While the Bank of England has been planning under the assumption of a smooth Brexit, it also anticipates that a no-deal Brexit, a distinct possibility under Boris Johnson, will put significant pressure on the economy. As mentioned earlier, a no-deal Brexit would push up domestic goods prices and lead to a fall in the GBP. As consumption is currently the main driver of the UK economy, any discerning threat to consumer spending would negatively impact the UK economy.
Global economic impact of Brexit
The UK-EU divorce has always been more political than economic. While a no-deal Brexit is an option, neither the UK nor the EU are prepared to face the subsequent fallout that follows. From top to bottom, nearly every industry would feel the consequences. For example, how would the EU operate without the annual economic growth contribution from the UK? How would financial institutions in Europe respond to the sudden pressure thrust upon them by a no-deal Brexit?

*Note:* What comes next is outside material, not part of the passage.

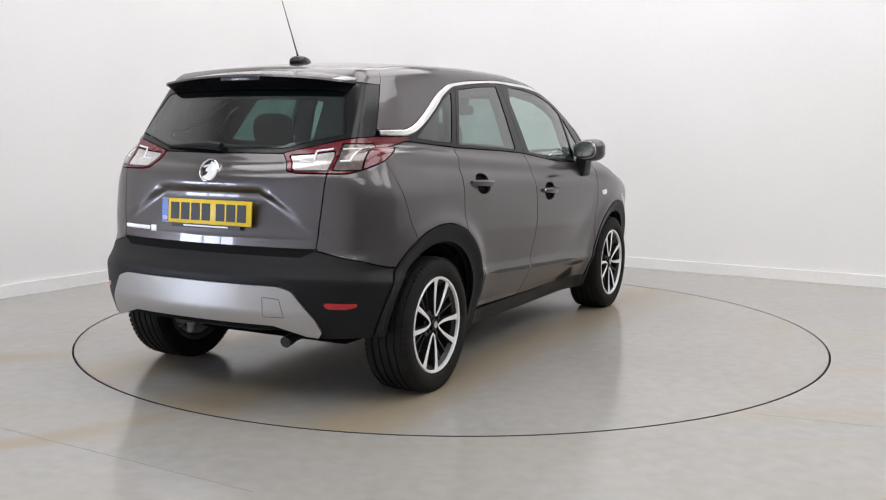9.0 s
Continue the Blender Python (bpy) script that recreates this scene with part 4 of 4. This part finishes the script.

The IMF report addressing the “Uncertainty in the Aftermath of the UK Referendum” concluded that the world economy will suffer to some extent due to Brexit and that Ireland would experience the greatest impact on its economy.
Ireland, alongside the Netherlands and Belgium will suffer the largest proportional loss while all countries that had trade with the UK will undoubtedly bear the cost of Brexit. However, some countries outside the EU, such as Russia and Turkey, could net gain from the withdrawal as trade flow fallout from the UK will likely divert towards them.
The threat of Brexit has loomed for three years. Tensions between the Prime Minister and Parliament has already claimed one PM and could potentially lead to a second resignation. As the market begins to price in the possibility of a 2020 deal, GBP value may begin to stabilize; however, though uncertainties surrounding Brexit may be showing signs of settling, the risks surrounding Brexit are ever present until a deal is finalized.